Cooper is putting up monster numbers in the G League, but does he have what it takes to have that translate over to the NBA?

Cleveland Charge v Westchester Knicks Photo by Luther Schlaifer/NBAE via Getty Images

Sharife Cooper has been racking up the accolades with the Cleveland Charge. This season, he has been named G League player of the week twice, player of the month and was named a starter in the Next Up Game.

Despite the impressive achievements, the former Auburn Tiger is still waiting for a call up to the next level this season. The lack of one hasn’t defined his season thus far.

“It’s definitely a success,” Cooper says when asked about whether this season could be considered successful so far even though it hasn’t resulted in any time in the NBA. “I try to just control what I can control. Anything I can’t, I try not to get too caught up into it. Coming out here and playing basketball is all that I can control. Whatever happens, whether it’s a call up, whether it’s not a call up. I’ll be satisfied with playing good basketball.”

“I’m super ready. I’m ready right now,” he says, ”I can’t wait.”

“Right now? He’s ready,” Gerriy say. “He’s had an MVP type season for this league. He’s done it consistently night in and night out. I’m hopeful that he gets his opportunity because I feel like he’s really embraced the situation. I’m thankful that we’ve had such a good group, but I’m hopeful he’s going to be able to get his chance.”

Cooper has easily been the Charge’s most impressive offensive player. Through 33 games, he’s averaging 23.5 points, 7.2 assists and 4.8 turnovers per game on .470/.367/.833 shooting splits. The Charge have also played their best basketball of the season with Cooper on the floor. They’re 23-10 in games he plays while being 2-5 without him. This has led to Cooper posting a team-high 5.5 net rating.

One person who admires Cooper’s ability is Charge assistant coach Daniel “Booby” Gibson. The former Cavalier guard’s face lights up when asked about Cooper’s game. “He’s just incredible. The kid can do everything,” said Gibson. “The way he’s shot the ball this year is big for him. I know he wanted to improve on his jump shot. The three ball is looking good.”

The Charge have provided the infrastructure needed for Cooper to be the best version of himself. While the team lacks other on-ball creators, they have surrounded him with knock-down shooters like Sam Merrill (43.5%) and Nate Hinton (38.1%) and imposing bigs in the paint in Isaiah Mobley, Jamorko Pickett and Mamadi Diakite when he’s with the team.

This, and the off-the-court fit with the coaching staff is something Cooper readily admits has made this a good pairing.

“I feel like they’ve allowed me to be myself on the basketball court,” he says. “They push me to be myself. They give me confidence. They instill confidence in me. They put me in a position to make plays with the player I am. They allow me to play my game and they’re helping me play my game. That’s all you can ask for.”

Regardless of the success Cooper has had, there are valid concerns about his game that have kept him from latching onto an NBA roster despite being a second-round pick and on a two-way deal with the Atlanta Hawks last season. There just isn’t a big market for 6’1” score-first point guards who aren’t great playmakers and don’t have the tools to be good defenders.

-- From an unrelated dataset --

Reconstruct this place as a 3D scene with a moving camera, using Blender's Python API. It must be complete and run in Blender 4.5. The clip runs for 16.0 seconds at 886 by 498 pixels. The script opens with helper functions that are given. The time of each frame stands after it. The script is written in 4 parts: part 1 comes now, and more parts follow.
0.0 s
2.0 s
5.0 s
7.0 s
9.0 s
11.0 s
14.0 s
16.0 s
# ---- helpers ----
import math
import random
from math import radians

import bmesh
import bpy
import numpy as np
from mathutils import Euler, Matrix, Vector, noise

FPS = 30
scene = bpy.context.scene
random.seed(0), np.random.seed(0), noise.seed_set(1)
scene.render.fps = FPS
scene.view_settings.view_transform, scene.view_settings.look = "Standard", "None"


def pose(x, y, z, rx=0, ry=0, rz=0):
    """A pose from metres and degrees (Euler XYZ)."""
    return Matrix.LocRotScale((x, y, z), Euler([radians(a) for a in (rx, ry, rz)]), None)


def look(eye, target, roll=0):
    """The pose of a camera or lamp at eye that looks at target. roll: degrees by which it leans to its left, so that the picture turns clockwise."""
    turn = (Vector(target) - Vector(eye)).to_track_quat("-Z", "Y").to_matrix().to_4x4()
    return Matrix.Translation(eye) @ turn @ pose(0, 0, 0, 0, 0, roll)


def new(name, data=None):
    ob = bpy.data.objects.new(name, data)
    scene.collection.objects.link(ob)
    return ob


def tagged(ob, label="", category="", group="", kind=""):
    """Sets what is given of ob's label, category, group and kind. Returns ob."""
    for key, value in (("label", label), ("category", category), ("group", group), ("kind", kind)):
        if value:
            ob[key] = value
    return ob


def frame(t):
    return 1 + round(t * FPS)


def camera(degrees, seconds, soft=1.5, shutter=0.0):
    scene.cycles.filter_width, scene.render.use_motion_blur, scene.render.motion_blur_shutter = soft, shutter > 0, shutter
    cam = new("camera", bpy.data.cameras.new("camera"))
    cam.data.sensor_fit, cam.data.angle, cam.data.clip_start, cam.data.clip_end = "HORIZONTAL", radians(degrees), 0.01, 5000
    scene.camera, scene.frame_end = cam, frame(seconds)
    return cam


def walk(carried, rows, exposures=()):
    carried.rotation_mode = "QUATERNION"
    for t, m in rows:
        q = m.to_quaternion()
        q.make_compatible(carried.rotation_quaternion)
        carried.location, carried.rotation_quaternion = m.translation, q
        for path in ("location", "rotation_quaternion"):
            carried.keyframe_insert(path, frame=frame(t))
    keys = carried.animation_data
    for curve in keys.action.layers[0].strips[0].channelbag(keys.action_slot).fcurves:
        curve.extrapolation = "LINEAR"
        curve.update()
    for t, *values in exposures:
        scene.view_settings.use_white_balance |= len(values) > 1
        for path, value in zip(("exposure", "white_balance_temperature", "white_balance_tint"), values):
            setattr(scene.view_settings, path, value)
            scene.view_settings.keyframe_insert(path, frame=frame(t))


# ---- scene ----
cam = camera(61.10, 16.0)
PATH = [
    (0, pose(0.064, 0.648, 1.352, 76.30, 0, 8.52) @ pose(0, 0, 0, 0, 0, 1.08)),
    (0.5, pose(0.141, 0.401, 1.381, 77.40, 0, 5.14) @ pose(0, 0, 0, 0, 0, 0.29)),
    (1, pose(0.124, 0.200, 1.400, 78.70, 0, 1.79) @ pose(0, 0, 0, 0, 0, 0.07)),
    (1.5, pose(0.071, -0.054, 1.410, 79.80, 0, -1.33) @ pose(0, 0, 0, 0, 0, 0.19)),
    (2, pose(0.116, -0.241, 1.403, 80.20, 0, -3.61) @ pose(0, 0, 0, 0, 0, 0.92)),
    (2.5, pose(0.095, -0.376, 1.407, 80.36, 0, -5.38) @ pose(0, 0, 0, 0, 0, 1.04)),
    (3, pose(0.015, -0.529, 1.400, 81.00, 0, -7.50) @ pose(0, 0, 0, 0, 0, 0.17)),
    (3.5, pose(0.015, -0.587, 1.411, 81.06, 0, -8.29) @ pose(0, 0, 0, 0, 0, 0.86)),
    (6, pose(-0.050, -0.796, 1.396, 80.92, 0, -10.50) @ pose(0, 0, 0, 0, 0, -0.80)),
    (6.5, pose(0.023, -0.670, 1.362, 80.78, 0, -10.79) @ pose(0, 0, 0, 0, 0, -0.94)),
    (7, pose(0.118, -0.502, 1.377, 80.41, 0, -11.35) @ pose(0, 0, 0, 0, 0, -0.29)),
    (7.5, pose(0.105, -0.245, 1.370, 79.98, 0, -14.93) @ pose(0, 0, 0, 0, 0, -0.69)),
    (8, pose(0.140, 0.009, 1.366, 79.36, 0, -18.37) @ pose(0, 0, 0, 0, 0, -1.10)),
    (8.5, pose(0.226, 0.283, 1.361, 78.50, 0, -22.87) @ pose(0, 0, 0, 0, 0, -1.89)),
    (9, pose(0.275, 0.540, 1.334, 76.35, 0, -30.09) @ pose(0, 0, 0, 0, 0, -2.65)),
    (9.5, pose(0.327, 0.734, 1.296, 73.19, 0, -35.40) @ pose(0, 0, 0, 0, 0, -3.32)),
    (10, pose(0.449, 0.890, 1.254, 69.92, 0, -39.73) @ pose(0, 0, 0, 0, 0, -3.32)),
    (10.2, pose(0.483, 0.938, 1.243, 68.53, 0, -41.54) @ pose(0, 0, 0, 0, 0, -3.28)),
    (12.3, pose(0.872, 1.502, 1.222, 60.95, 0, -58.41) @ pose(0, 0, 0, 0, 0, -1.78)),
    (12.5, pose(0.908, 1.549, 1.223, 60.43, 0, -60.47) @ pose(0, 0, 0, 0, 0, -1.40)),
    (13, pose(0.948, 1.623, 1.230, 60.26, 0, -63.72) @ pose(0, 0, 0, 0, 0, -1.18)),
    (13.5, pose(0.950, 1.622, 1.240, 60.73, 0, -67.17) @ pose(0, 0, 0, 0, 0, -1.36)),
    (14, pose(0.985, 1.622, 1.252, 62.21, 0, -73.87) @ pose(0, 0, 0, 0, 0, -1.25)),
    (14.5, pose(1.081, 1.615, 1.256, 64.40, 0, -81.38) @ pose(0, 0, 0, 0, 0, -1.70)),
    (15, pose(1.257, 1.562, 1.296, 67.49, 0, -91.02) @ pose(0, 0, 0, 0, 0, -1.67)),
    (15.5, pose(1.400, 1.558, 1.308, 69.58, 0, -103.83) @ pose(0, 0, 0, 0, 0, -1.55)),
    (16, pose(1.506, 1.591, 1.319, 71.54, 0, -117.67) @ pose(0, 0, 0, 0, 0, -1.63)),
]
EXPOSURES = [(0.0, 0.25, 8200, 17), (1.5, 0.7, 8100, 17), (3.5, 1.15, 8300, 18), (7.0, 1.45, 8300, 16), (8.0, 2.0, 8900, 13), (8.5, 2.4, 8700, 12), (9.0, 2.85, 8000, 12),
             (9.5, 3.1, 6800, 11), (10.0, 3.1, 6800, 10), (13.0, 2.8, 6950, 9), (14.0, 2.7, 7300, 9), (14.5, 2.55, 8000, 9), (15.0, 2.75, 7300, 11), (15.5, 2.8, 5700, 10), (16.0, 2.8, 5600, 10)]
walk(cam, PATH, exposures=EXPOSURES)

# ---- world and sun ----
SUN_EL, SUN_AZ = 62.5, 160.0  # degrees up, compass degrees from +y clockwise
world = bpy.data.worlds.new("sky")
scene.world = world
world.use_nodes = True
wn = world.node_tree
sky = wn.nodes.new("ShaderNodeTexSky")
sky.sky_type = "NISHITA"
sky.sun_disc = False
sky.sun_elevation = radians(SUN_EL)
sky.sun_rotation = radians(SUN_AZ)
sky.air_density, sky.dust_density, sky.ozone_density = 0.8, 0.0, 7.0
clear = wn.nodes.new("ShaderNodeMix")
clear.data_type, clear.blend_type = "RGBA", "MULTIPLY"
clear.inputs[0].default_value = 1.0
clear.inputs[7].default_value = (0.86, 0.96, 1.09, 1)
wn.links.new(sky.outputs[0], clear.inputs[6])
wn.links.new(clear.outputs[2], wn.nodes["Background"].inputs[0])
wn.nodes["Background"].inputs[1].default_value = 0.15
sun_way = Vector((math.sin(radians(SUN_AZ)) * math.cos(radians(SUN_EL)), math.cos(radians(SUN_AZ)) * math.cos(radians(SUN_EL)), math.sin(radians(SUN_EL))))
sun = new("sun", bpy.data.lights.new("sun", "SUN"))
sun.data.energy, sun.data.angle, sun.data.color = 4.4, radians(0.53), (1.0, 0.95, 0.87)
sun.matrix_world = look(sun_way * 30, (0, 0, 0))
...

Gibson, who also faced similar questions coming into the league, wants to see Cooper become a better game manager.

“When he gets to the next level, he won’t get the 30 or 40 minutes he’s getting here. So he’s going to have to be able to be efficient with those minutes and be able to run his team and get his team in position,” said Gibson. “Just continuing to work on being that floor general and that guy the coach trusts giving the ball to with the second unit.”

“Finding that balance between being that aggressive scoring guard that he can always be, but at the same time being a facilitator that gets others involved is something he’s going to be called upon at the next level. He understands that,” Geritty says. “Continuing to take care of the basketball and continuing his leadership role. Point guards just have a responsibility. They have the ball in their hands and they’re at the top of the defense. They’re the talent centers. The guys look to them.”’

It’s easy to point out what Cooper’s limitations are. He competes defensively, but doesn’t have the physical attributes to be a consistently good defender. The turnovers are and have been an issue for him as his assist to turnover ratio is currently 1.52 and was 1.75 last season with the College Park Skyhawks on top of not always being a prototypical floor general.

Cooper doesn’t let those criticisms bother him. When asked what his response would be to someone who questions his game because of those he said, “I don’t really have a counter honestly. I like to show it more than I like to talk about it. You think I can’t play defense? Come watch me play and you’ll see I can play defense. If you think I can’t pass or distribute then ask my teammates if I can pass and distribute.

“So, I don’t get too caught up in what naysayers are saying. Nine times out of ten they don’t watch basketball. They’re looking at a stat sheet and judging off of that. It is what it is.”